There is a love-hate relationship with this fermented delicacy, expressed by Upasana, who gags when she smells the axone. Shillong-based poet Lalnunsanga Ralte puts this relationship in words in his commentary, Axone Stinks (And I Like It), in the webzine Riaot: “Axone, an extreme comfort food, rarely has an in-between. You either love it or hate it.”
Saikia who hosts Northeastern food pop-ups under the name Gitika’s Pakghor, remembers the time when she introduced axone in one of her dishes, “I was overenthusiastic about bringing a taste of home. But in retrospect, it was too much for a few of my guests and I have never seen them return for any of my meals, even if there was no axone on the menu.”
Afraid to cook?
Saikia’s experience raises the next concern, one which is addressed in Axone as well—the ability to eat and cook what you want and when you want. The rigmarole of cooking the smoked pork and axone in the film, both, tragic and humorous.
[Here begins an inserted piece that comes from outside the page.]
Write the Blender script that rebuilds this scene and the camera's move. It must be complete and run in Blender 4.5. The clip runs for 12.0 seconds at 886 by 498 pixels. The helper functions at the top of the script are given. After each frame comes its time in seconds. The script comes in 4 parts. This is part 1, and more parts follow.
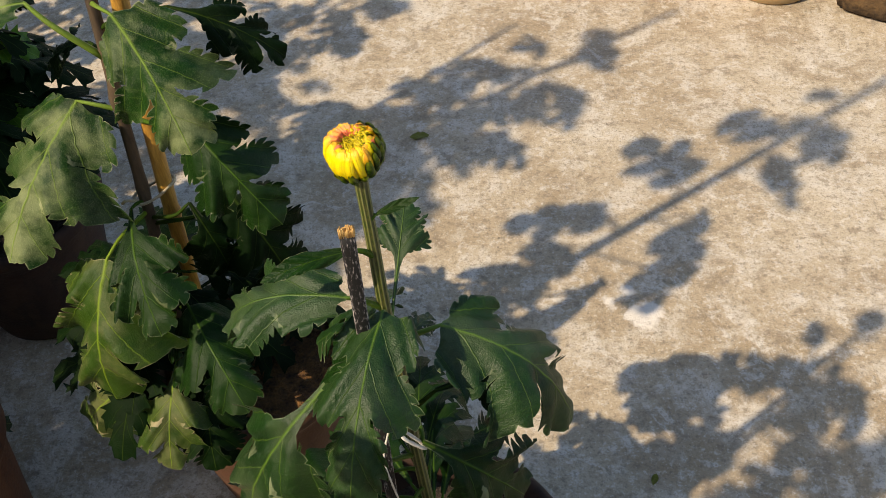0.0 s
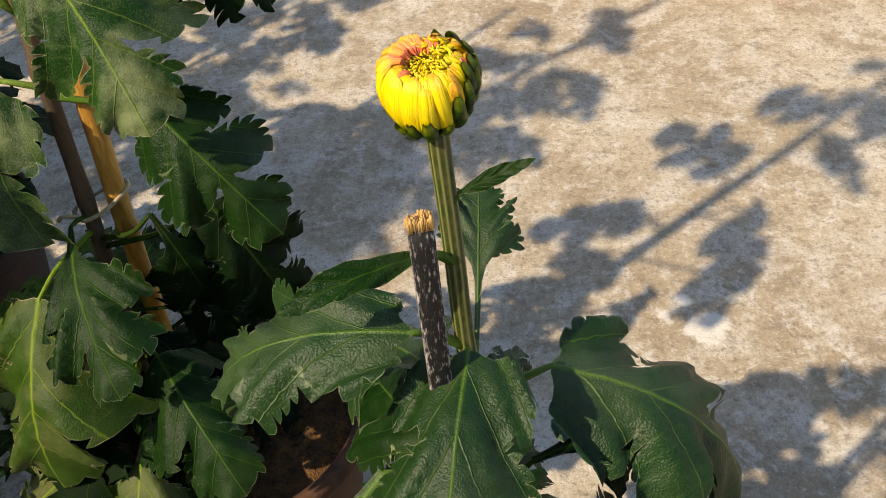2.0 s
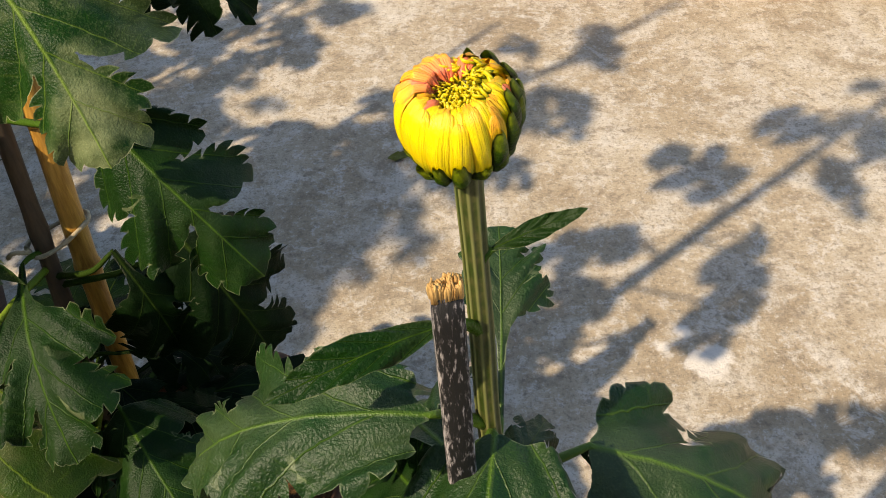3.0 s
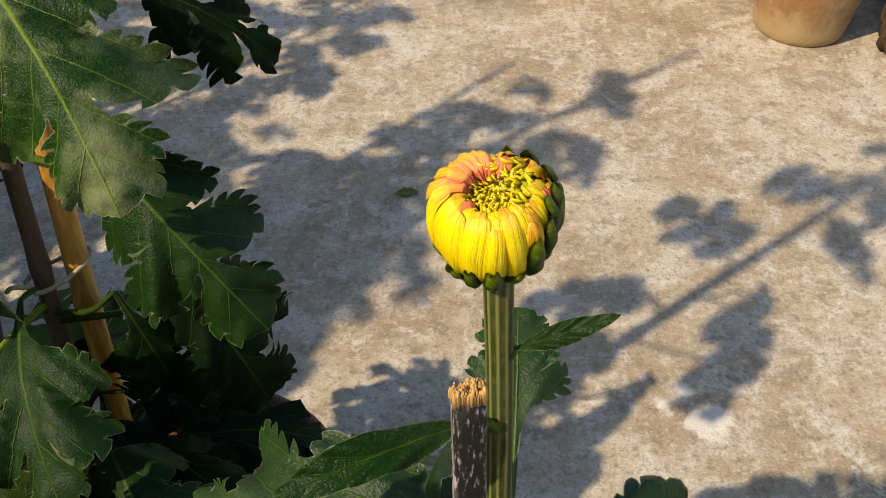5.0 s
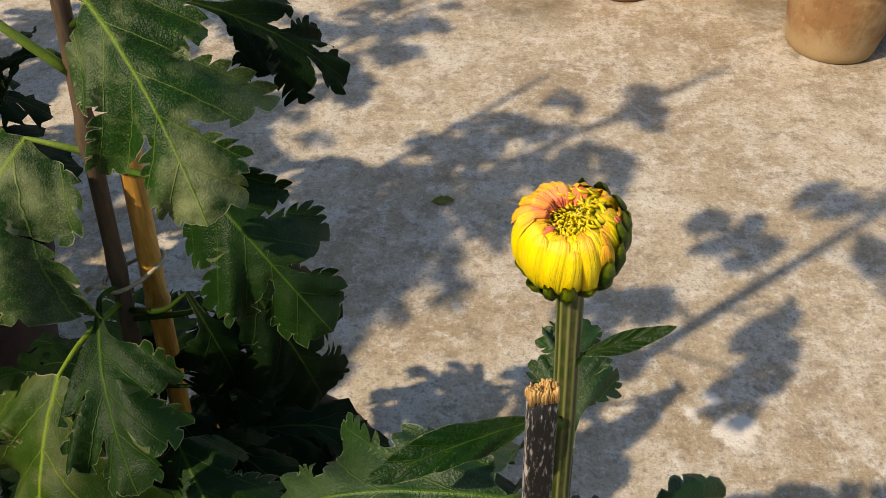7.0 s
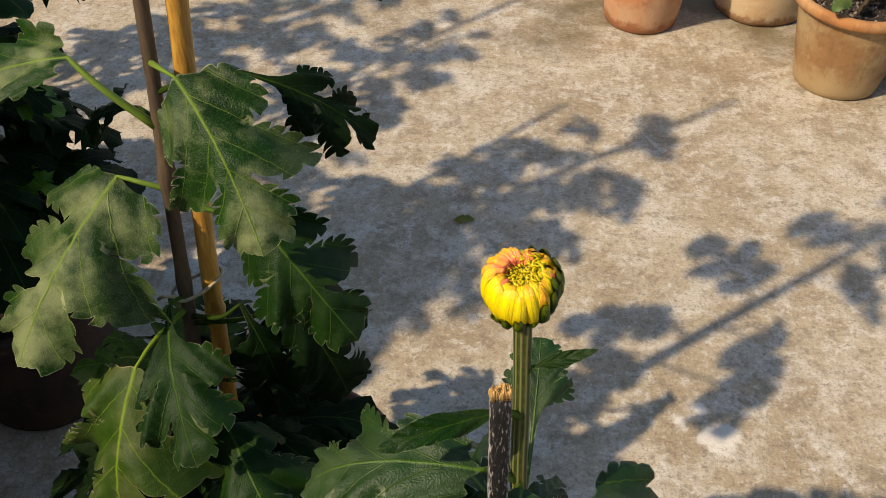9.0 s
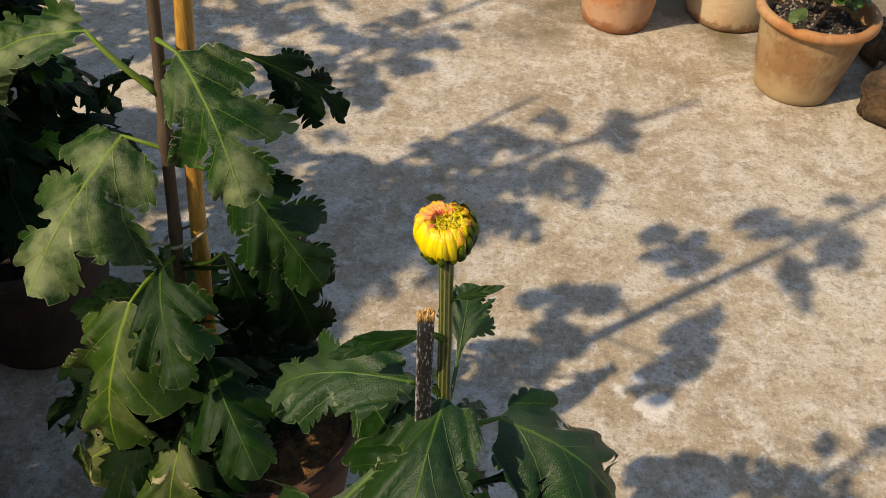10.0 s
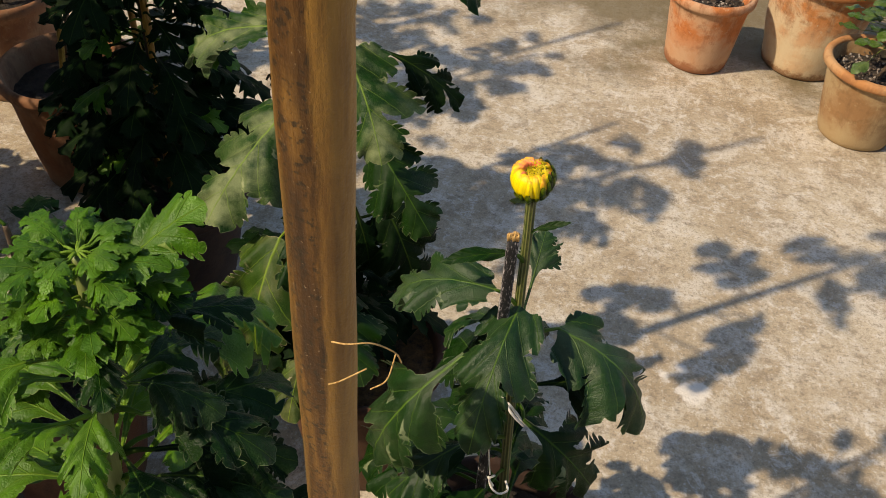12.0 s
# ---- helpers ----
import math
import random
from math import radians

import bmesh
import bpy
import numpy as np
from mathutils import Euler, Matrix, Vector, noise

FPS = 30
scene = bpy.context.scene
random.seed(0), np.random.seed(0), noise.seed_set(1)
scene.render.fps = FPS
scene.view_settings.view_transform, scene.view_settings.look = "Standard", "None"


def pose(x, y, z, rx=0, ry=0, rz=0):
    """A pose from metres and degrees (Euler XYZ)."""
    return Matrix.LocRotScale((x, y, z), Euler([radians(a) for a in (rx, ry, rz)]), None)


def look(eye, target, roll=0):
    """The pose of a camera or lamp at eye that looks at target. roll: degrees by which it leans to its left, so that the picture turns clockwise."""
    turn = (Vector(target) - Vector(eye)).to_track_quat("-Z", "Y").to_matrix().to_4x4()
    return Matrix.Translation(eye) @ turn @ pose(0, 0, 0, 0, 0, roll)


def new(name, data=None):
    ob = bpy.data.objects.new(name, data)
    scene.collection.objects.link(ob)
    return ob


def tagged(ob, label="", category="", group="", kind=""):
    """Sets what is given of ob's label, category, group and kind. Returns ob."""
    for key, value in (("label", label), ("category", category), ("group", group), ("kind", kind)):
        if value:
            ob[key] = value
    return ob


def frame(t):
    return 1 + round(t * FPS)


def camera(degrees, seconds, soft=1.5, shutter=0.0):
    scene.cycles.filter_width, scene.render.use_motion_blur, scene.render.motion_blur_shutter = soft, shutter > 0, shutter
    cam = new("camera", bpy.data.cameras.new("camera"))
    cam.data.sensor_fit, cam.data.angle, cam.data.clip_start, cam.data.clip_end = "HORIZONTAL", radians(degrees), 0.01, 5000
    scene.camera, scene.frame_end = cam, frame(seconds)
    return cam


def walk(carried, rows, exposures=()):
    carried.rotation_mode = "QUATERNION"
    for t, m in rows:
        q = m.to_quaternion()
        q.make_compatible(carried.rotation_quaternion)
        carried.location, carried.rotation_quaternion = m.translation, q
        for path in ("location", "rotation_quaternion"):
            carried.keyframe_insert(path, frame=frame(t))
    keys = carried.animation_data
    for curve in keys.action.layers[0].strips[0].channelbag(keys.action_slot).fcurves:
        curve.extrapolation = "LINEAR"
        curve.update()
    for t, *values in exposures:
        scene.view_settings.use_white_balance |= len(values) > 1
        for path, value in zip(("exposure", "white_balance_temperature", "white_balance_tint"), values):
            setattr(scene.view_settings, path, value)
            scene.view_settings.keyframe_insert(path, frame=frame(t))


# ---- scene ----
cam = camera(50.8, 12.0, soft=0.7)
PATH = [
    (0, (0.008, -0.004, 0.924), (-0.076, 1.351, -0.545), -3.9),
    (0.5, (-0.008, 0.02, 0.905), (-0.073, 1.407, -0.535), -3.3),
    (1, (-0.025, 0.064, 0.868), (-0.072, 1.463, -0.56), -5.1),
    (1.5, (-0.04, 0.098, 0.826), (-0.083, 1.507, -0.593), -5.8),
    (2, (-0.055, 0.126, 0.775), (-0.065, 1.515, -0.663), -5.0),
    (2.5, (-0.063, 0.151, 0.749), (-0.024, 1.53, -0.699), -3.2),
    (3, (-0.069, 0.178, 0.744), (-0.017, 1.585, -0.677), -3.1),
    (3.5, (-0.07, 0.191, 0.746), (-0.001, 1.626, -0.645), -1.3),
    (5.5, (-0.08, 0.199, 0.75), (-0.021, 1.643, -0.633), 0.6),
    (6, (-0.087, 0.193, 0.753), (-0.056, 1.634, -0.633), -0.1),
    (6.5, (-0.093, 0.185, 0.763), (-0.08, 1.626, -0.624), -0.2),
    (7, (-0.092, 0.178, 0.774), (-0.077, 1.629, -0.603), 0.4),
    (8.8, (-0.081, 0.12, 0.847), (-0.116, 1.576, -0.524), 0.7),
    (9, (-0.078, 0.108, 0.861), (-0.129, 1.563, -0.51), 0.4),
    (9.5, (-0.07, 0.064, 0.897), (-0.142, 1.516, -0.477), 1.0),
    (10, (-0.053, 0.026, 0.916), (-0.072, 1.465, -0.473), 4.1),
    (10.5, (-0.03, -0.025, 0.944), (-0.035, 1.415, -0.444), 5.8),
    (11, (-0.028, -0.07, 0.976), (-0.088, 1.379, -0.4), 4.9),
    (11.5, (-0.033, -0.121, 1.001), (-0.155, 1.338, -0.362), 4.2),
    (12, (-0.051, -0.161, 1.004), (-0.232, 1.306, -0.343), 5.1),
]
walk(cam, [(t, look(eye, target, roll)) for t, eye, target, roll in PATH], [(0, 0.78, 6800, 10), (2.5, 0.86, 6800, 10), (6, 0.58, 6800, 10), (10.5, 0.56, 6800, 10), (12, 0.58, 6800, 10)])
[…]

But the struggle is real as Kasturi Barua says. The home cook, who also delivers Assamese food in Mumbai under the name Kaso's Kitchen, expresses how the film aptly displays the fear of the Northeastern community in Delhi being hesitant of cooking food from their homes. “I’ve lived in Delhi for five years before moving to Mumbai. Northeastern students and young professionals always had to be wary since it would smell or be different from what ‘mainlanders’ knew. Many would be asked to leave their rental apartments because the aromas would be inconvenient to the landlords and other residents,” she says.
The inability to cook is an idea or thought that could’ve been the core material for the film to further address racial discrimination and alienation. The “politics of food” deserved more consideration in Axone wrote professor of Political Science, Kaustubh Deka in The Wire.
On picking his brain further, he uses Nandita Haksar’s book, The Flavours of Nationalism: Recipes for Love, Hate and Friendship, as an example where she discusses how food joins and divides people with the same intensity. “One should be able to cook whatever they want and whenever they want to,” he adds. The only distinct reference to this thought in the film is made by Martha, a Northeastern woman married in a Sikh family, when she says that ‘we should be allowed to cook what we want to and they should be allowed to smell what they want to, no one knows what is right or wrong in such a situation’.
Cultural comfort in food
This ‘us and them’ predicament has more far-reaching consequences than we realise. Every cuisine has a cultural significance. “Familiar food helps migrants bring a bit of home with them, it is also a way to hold on to their culture in an unfamiliar land,” says Deka, who is teaching at Dibrugarh University in Assam.
There are adjustments that everyone needs to make. “To have change enforced upon you so that you fit in is the first step to unrest and can easily lead to clashes and manipulation,” he adds. This lack of understanding is exactly what immigrant Indians in the Western hemisphere have suffered and complained about continuously. “But in India, there is a denial and inability to understand our own cultural minutiae,” he continues.
The crux of it all is that Axone, as a film, needed to stay true to its premise as a movie about food rather than trying to take on additional agendas. Having said that, one undeniable fact remains: The film has started a much-needed discourse on the need to understand and explore the Northeastern states and the varied culture.
“Hopefully, the film will generate interest in other filmmakers and viewers alike to understand that the region is not just a homogenous entity. The cultural diversity and richness is something that needs to be brought to the forefront,” says Ralte over a phone call. To this Barua adds, “I am glad about one thing, now people know that there is more to northeastern food than momos and noodles—neither of which is authentic to the seven states and their tribes. It will lead to exploring newer cuisines with an open mind.”
And that is the greatest achievement for director Nicholas Kharkongor and the film, Axone.